## [PROBLEM STATEMENT]
Copy out all lines where "this" appears.

## [PROVIDED DATA]
******

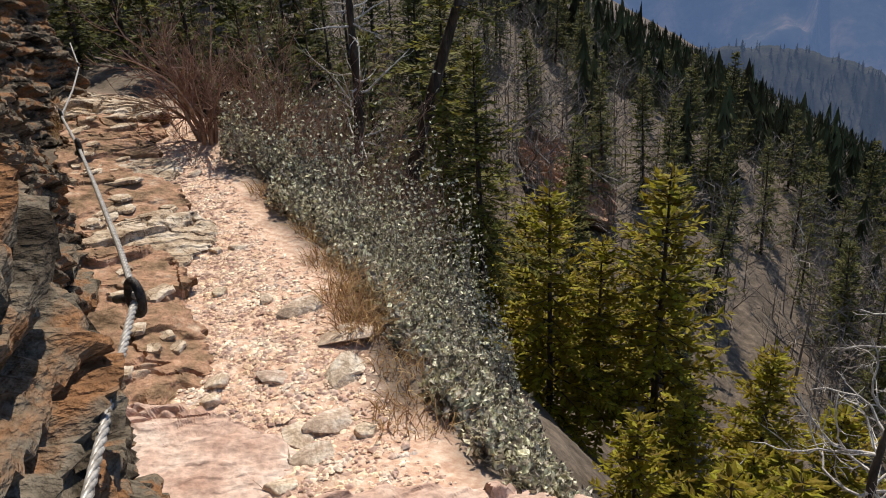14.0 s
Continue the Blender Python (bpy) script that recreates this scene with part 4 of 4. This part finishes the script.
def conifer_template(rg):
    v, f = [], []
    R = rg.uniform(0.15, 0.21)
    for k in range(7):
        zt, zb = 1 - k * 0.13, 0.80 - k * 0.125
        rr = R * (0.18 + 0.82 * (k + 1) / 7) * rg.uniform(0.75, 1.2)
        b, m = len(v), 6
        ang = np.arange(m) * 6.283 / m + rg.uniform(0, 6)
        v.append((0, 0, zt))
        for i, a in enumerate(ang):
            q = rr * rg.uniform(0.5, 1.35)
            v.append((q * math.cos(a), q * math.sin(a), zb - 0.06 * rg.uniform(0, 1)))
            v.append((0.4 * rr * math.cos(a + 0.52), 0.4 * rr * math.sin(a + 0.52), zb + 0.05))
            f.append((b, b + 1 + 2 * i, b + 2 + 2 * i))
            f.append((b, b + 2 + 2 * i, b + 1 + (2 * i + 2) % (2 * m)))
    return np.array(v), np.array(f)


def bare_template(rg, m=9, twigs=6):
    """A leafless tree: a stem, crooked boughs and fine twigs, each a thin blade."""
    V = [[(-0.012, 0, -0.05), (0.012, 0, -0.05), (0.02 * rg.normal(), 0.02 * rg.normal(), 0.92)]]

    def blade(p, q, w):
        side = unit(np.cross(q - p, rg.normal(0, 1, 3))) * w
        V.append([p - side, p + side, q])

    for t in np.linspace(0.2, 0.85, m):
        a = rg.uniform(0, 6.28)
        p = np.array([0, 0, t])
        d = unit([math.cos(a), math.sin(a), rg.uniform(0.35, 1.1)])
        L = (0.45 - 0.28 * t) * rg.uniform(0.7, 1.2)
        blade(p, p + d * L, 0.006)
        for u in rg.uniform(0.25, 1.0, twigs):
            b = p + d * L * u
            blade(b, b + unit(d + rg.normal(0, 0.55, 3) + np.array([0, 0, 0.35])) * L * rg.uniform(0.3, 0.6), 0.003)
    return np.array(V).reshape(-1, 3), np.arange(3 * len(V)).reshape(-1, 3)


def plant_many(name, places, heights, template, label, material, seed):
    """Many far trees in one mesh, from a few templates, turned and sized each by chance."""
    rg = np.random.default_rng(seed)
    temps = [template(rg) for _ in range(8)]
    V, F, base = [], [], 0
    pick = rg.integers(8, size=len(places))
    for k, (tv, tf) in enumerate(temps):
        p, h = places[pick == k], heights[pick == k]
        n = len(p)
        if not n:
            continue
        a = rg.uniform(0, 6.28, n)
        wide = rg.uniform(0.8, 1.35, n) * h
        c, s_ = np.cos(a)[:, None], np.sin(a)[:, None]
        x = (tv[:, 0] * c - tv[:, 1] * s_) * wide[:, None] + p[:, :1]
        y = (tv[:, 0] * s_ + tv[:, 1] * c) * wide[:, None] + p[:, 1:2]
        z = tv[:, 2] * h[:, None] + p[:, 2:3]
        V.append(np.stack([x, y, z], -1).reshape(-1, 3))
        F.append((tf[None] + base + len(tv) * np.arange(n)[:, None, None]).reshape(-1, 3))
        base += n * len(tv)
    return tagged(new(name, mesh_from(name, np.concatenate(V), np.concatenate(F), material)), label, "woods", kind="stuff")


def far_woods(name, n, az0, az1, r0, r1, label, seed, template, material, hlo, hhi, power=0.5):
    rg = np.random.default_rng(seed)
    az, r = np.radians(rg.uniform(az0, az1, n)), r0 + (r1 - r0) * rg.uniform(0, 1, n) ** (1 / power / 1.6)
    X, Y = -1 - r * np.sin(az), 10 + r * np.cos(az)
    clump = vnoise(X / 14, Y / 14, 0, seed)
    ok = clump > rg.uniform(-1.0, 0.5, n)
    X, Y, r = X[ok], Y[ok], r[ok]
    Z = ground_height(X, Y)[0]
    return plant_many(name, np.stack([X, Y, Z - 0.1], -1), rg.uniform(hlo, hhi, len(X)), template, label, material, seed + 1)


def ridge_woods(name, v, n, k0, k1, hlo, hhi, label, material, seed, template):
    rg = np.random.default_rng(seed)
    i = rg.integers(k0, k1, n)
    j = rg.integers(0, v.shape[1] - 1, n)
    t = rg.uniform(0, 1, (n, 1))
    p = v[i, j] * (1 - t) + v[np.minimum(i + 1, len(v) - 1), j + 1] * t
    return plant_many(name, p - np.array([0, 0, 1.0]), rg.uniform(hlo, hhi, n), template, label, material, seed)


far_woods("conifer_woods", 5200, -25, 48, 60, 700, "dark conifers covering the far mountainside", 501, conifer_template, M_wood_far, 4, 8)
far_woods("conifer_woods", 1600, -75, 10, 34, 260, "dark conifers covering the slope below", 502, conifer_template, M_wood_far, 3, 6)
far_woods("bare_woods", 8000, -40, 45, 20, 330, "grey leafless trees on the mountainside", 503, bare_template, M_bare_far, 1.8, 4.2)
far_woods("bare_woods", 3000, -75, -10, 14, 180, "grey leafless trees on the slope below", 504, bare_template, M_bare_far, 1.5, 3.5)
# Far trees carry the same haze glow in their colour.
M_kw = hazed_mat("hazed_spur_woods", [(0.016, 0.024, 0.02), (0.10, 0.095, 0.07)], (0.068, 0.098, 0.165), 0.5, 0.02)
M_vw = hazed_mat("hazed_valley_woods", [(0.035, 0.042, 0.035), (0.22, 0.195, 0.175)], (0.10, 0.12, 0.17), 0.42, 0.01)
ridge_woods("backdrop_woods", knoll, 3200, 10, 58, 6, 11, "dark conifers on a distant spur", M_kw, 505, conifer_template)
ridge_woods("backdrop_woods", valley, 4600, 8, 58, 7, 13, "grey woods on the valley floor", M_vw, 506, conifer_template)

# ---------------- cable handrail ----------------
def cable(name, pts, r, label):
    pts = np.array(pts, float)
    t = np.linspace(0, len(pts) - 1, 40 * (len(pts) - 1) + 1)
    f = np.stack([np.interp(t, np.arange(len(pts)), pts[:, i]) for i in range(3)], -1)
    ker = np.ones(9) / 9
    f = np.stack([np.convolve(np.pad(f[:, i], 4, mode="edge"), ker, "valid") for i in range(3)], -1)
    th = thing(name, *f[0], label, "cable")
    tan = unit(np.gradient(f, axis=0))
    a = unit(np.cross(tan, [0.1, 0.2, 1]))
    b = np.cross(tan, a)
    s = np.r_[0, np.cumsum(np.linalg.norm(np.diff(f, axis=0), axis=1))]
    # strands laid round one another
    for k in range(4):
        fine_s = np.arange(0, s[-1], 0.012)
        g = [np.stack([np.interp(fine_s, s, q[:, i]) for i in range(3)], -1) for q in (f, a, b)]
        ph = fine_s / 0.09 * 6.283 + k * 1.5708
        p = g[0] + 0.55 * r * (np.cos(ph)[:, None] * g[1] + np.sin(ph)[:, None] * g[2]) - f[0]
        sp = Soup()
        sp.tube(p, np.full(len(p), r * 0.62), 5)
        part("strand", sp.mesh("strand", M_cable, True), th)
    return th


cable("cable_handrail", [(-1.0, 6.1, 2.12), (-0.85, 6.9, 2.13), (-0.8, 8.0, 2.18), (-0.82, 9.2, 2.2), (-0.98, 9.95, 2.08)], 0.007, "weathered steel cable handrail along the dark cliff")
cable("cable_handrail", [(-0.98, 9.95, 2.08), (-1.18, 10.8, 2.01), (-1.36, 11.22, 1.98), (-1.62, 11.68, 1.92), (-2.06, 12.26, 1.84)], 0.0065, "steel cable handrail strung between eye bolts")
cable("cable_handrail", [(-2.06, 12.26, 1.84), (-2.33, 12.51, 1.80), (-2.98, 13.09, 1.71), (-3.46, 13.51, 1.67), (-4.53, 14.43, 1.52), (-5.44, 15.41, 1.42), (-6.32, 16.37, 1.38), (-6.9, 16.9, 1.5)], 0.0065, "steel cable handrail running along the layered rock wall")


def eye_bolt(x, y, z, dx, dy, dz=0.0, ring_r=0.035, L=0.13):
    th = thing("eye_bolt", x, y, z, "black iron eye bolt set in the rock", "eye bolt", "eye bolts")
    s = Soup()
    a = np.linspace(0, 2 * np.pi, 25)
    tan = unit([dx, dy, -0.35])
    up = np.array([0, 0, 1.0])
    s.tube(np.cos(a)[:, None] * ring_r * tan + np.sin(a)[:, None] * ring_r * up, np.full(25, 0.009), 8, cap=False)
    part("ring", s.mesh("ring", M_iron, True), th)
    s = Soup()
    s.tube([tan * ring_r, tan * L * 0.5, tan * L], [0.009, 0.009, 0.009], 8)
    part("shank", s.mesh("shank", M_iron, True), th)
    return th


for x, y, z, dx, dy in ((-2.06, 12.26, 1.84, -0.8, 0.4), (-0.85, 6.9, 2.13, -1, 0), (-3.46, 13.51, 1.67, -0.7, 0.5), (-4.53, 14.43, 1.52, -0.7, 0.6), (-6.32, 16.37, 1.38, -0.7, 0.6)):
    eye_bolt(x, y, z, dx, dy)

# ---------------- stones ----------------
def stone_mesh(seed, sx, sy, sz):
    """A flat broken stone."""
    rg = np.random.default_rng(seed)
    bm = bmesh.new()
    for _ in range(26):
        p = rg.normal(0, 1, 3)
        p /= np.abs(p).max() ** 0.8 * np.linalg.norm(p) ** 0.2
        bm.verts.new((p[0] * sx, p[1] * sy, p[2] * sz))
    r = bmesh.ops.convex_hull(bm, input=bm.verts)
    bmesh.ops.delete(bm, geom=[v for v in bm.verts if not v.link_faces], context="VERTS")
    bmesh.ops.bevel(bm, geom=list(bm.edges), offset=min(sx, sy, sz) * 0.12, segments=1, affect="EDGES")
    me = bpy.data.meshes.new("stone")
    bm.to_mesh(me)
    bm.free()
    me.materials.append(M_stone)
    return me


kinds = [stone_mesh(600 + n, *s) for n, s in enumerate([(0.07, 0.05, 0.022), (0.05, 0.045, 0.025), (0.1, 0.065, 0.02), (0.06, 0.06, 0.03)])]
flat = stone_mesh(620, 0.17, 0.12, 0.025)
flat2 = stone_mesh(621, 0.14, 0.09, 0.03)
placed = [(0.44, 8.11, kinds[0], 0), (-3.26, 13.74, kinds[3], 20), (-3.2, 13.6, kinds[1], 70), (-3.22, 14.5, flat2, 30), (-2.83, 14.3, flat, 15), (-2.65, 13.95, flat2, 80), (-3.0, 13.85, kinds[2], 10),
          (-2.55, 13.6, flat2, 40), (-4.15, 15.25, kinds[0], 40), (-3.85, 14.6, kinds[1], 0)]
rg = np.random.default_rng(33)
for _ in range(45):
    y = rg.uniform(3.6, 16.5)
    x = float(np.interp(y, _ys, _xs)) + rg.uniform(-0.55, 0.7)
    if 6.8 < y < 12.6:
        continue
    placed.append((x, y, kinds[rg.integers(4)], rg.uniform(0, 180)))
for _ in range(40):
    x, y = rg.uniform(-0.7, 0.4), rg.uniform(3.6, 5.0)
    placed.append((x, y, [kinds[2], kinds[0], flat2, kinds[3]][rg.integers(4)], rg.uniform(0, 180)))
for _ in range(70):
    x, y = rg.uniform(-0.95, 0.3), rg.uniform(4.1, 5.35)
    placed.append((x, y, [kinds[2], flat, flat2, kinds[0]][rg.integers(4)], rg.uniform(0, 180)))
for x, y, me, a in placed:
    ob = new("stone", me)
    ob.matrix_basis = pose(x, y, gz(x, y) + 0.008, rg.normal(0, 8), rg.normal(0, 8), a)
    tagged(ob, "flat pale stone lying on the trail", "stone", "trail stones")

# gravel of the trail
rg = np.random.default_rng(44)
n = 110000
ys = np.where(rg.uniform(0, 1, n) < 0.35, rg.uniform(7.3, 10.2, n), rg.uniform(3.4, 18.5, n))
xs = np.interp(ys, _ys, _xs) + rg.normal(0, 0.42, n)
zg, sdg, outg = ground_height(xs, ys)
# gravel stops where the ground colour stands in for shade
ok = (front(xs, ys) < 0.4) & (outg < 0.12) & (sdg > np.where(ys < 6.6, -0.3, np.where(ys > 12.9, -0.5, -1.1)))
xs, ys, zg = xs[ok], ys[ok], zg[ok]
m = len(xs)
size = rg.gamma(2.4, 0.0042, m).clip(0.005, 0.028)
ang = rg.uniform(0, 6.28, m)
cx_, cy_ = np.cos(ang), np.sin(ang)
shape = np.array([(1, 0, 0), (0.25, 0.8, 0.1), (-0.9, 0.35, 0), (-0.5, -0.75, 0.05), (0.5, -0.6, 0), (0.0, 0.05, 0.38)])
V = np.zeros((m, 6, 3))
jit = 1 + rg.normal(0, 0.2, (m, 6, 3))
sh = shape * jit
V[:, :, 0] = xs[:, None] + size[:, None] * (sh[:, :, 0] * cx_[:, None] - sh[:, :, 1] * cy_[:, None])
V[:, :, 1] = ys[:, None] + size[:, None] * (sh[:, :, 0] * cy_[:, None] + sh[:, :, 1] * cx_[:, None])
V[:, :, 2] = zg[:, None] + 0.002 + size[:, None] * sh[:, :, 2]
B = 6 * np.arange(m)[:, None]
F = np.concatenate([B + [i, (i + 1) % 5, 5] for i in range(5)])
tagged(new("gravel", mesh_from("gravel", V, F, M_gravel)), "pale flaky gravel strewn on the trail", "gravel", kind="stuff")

******

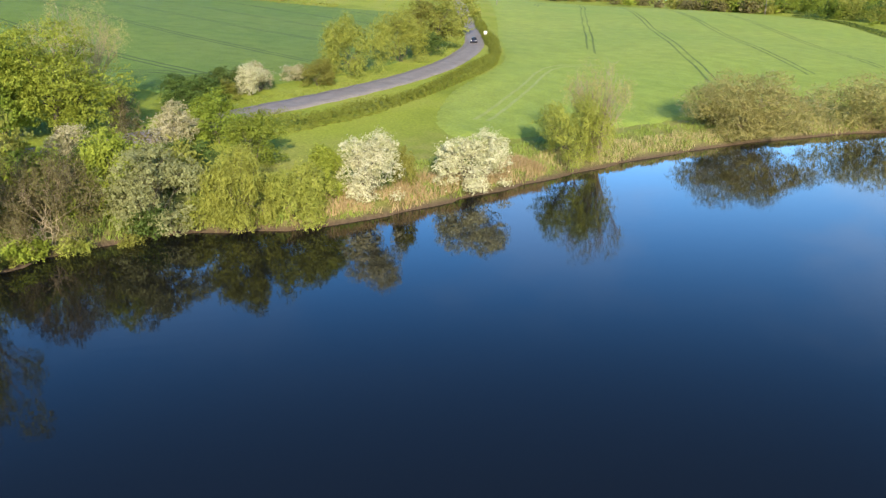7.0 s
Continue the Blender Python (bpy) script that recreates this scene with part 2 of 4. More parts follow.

******

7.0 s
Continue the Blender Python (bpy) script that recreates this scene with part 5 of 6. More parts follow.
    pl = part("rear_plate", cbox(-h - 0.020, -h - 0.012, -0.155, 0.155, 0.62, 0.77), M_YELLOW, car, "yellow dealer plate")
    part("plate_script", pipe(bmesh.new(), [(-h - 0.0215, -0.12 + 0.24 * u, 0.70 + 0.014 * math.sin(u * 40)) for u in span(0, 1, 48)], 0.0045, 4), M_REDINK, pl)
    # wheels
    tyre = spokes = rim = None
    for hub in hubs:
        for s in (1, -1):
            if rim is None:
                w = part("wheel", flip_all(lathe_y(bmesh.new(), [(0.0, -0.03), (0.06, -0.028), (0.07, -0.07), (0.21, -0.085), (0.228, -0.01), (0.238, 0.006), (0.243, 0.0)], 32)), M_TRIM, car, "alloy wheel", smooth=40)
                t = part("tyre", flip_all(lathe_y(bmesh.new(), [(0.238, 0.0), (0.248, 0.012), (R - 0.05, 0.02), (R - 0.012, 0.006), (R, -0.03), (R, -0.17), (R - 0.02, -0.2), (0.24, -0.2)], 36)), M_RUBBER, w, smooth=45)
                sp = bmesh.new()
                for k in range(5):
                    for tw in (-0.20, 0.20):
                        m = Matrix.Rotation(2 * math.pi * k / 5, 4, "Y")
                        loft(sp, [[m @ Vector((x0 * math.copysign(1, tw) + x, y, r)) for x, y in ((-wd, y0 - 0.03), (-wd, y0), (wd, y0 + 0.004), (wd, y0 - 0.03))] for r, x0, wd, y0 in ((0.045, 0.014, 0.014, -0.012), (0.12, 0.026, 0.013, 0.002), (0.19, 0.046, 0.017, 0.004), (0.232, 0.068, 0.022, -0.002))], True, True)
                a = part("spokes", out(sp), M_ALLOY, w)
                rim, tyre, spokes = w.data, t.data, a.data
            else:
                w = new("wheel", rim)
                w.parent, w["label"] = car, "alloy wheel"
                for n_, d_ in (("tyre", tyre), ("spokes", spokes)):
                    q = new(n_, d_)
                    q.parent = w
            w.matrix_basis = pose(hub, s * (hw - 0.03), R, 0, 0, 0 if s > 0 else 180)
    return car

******

## [OUTPUT OF THE TASK]
Continue the Blender Python (bpy) script that recreates this scene with part 4 of 4. This part finishes the script.
Continue the Blender Python (bpy) script that recreates this scene with part 2 of 4. More parts follow.
Continue the Blender Python (bpy) script that recreates this scene with part 5 of 6. More parts follow.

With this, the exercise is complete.